At issue was an order asking for regular updates on the process. Kelley proposed it Oct. 22, but Mayor Henrietta Davis used her charter right to delay it one meeting. When it came up again Monday, a version of it passed despite Maher protesting that “we are not there yet.”

“We have a tendency to put the cart before the horse,” Maher said. “We have not yet decided exactly the process that we’re taking. I think that once we do decide and have a process in place, regular updates most definitely would be part of that, as well as access through the Internet.”

But other councillors argued that it would be good to have a central place residents can go for documents such as his committee report or to see when the next meeting was set even if, as Leland Cheung said, “it was just to say we’re still in the process.”

“It does feel that it’s moving a little bit too slow,” Denise Simmons said. “I early on asked that we had some sort of timeline … whatever gets us moving faster, I would certainly support.”

A rough timeline was discussed at the Oct. 24 meeting, with councillors looking to use a recommended list of vendors to run a search instead of a bidding process that could take three to four months. But Maher reported Monday that research into state law showed the faster process, called the General Services Administration Approved Vendor list, can’t be used.

Residents’ false expectations

That seemed less important when the committee meeting looked at the overall schedule for a search. A “visioning” process to decide what Cambridge wants in its next city manager — what the report described as including “stakeholder interviews (university leadership, business community, school leadership, focus groups, neighborhood representatives, city employees, public housing residents, student bodies within the community), citizen engagement surveys, and an analysis and report” could take six to nine months, potentially starting in January and ending in September, Healy said. Even if a search firm is working simultaneously within a six-month timeframe, the committee is seeing the search narrow to potential candidates or finalists in mid-2014. A search firm would likely cost in the six figures, he said.
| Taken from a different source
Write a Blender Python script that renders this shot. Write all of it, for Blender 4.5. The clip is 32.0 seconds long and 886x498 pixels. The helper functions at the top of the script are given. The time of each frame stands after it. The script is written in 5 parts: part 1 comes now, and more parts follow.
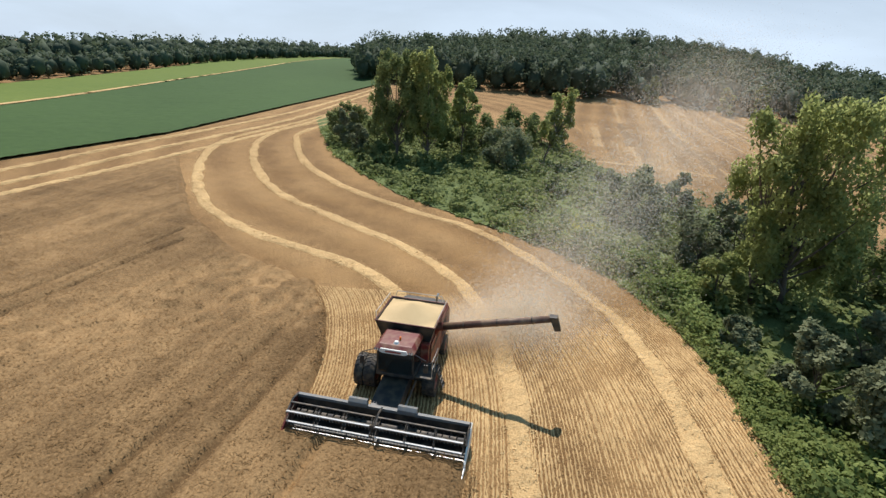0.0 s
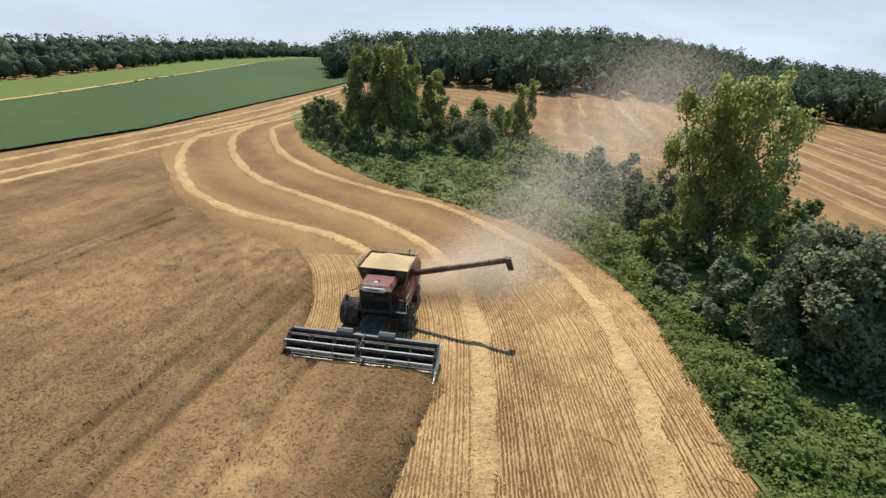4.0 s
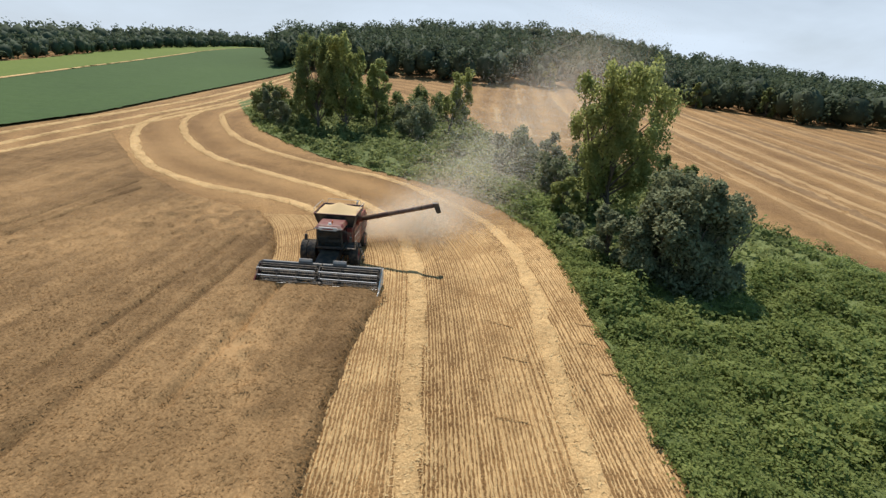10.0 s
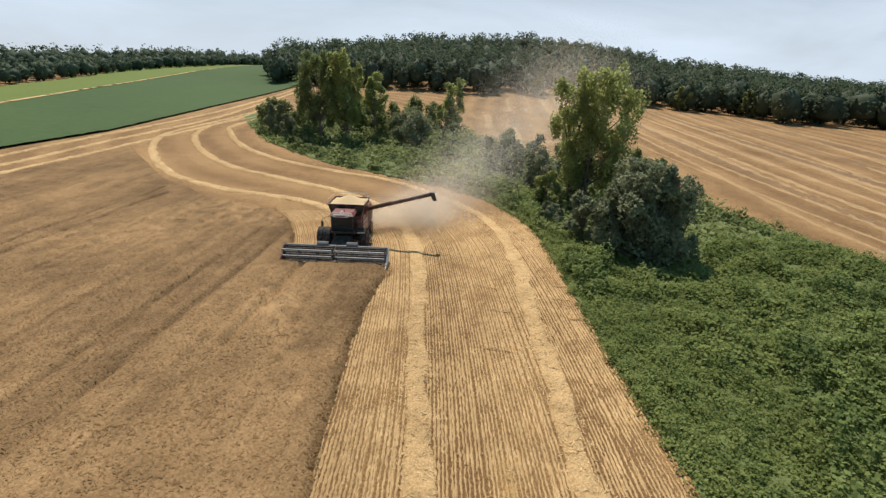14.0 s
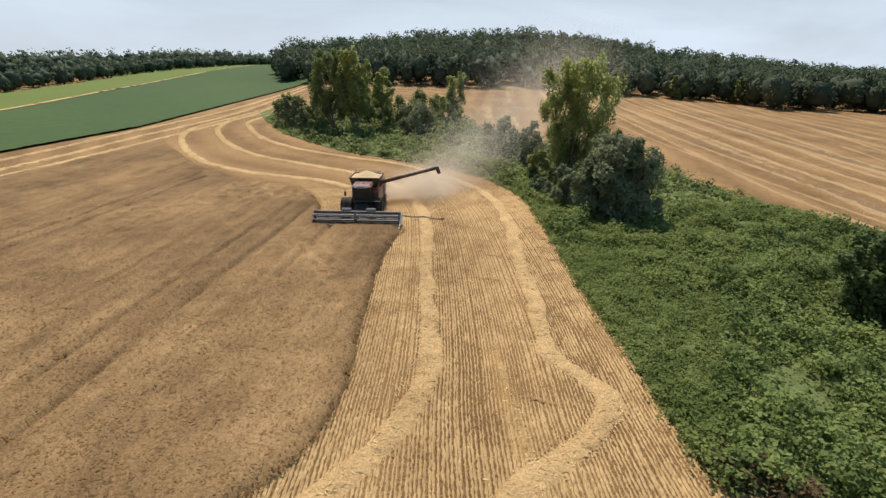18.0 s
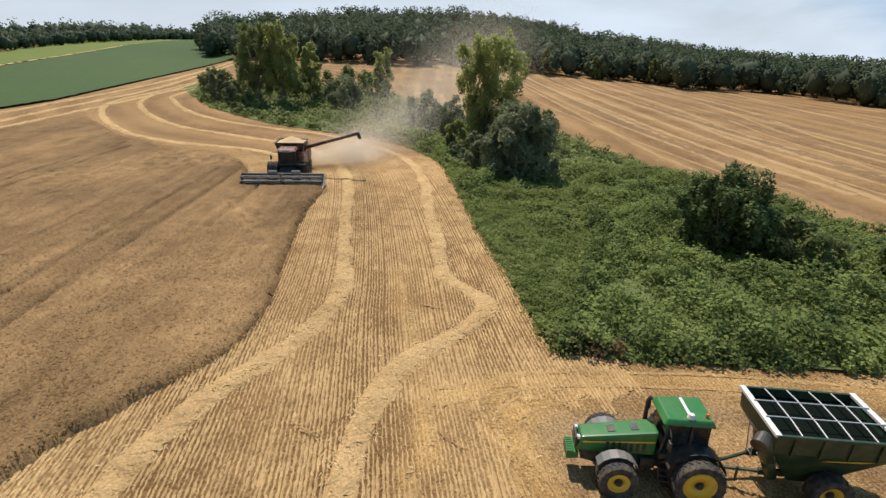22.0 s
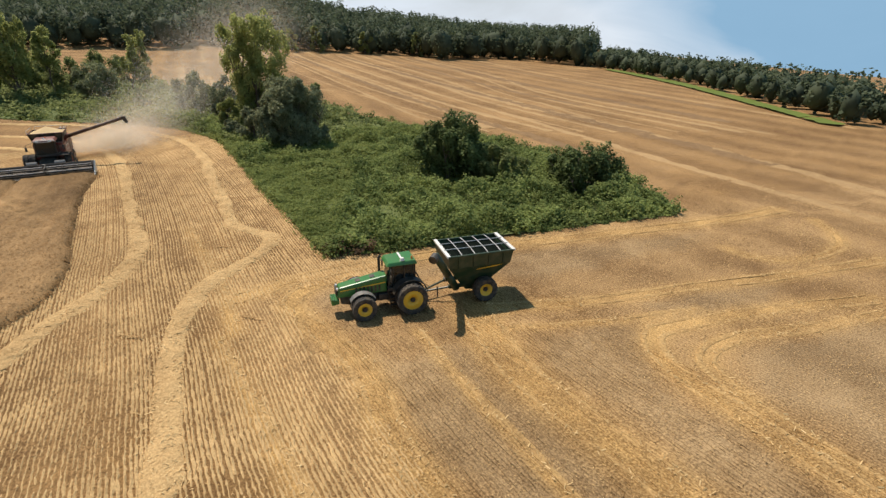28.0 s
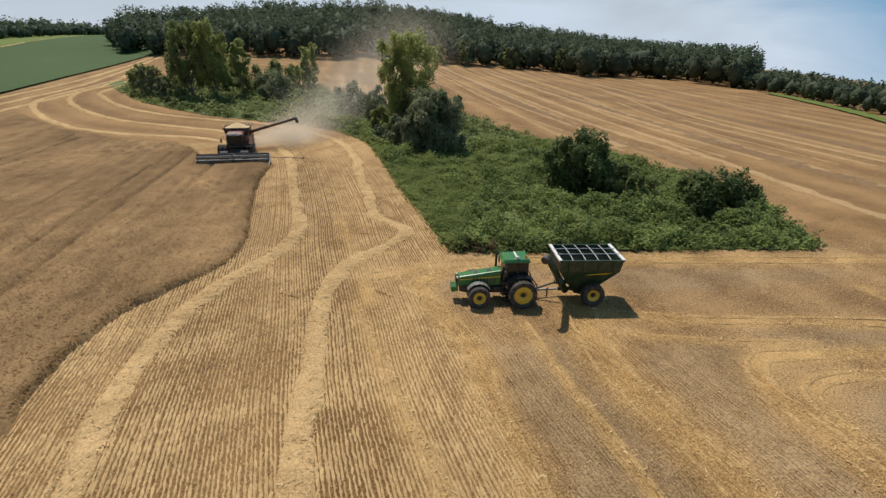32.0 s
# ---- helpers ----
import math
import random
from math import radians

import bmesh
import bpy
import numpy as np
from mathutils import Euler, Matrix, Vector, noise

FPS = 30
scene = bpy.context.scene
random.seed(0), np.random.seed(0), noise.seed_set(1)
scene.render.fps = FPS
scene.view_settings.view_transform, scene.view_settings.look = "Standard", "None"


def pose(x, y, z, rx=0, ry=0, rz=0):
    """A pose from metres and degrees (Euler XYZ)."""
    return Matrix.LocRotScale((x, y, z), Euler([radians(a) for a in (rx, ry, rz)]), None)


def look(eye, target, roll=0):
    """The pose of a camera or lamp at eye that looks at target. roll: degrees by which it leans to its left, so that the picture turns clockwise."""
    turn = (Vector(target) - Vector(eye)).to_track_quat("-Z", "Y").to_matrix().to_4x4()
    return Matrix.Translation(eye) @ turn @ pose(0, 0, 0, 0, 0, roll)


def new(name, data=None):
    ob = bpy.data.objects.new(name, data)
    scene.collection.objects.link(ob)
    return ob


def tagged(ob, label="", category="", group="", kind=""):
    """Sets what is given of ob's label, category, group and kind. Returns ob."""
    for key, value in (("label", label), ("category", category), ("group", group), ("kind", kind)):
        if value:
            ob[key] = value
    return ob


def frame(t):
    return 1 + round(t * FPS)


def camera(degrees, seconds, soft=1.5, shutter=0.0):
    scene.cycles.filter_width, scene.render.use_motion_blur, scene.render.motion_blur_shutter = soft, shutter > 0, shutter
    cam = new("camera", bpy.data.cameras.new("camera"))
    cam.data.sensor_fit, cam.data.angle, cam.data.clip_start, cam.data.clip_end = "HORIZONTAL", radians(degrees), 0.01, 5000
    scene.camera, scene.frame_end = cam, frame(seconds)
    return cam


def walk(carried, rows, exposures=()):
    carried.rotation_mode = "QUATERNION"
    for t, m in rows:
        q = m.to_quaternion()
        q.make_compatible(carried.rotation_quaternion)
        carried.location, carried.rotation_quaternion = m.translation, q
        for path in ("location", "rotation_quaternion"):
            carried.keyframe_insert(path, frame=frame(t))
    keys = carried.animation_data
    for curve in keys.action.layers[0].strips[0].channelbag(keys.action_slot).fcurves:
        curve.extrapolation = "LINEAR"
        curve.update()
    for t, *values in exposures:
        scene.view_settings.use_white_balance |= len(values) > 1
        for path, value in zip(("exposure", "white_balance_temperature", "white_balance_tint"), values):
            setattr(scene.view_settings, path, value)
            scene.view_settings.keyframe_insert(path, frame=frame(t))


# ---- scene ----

Already Reeves was unhappy with the speed of the process, but Davis said Oct. 24 that she did not feel “the same sense of urgency” and felt the city would be fine if there was a gap before the hiring of the next permanent city manager., whom the council praises frequently for his organizational and fiscal leadership. According to Cambridge Community Television blogger Saul Tannenbaum, though, the city manager believes an excellent transition team is already in place: his current department heads and Assistant City Manager Rich Rossi, who could be acting city manager “without batting an eyelash.”

Residents shouldn’t get false expectations for a new city manager, Davis said.

“It makes it seem as if we’ve committed to go full steam ahead but we aren’t. I don’t think that there’s a commitment to go full steam ahead — there’s a commitment to figure out ‘Should we do a visioning process?’ What’s the scope of that visioning process? How long will that take?” Davis said. “Until we’ve settled on what process we’re going on, we’re setting expectations we’re hard at work. We’re not hard at work looking for a city manager … there is no promise of that sort that’s been made.”

The order that passed setting aside a section of the city’s website for updates also doesn’t have a schedule attached. It asks Healy “to take the appropriate action to develop a site where all relevant documentation” will be gathered.

“I’m getting very frustrated, and honestly I don’t think we’re doing our job on this one,” Kelley said.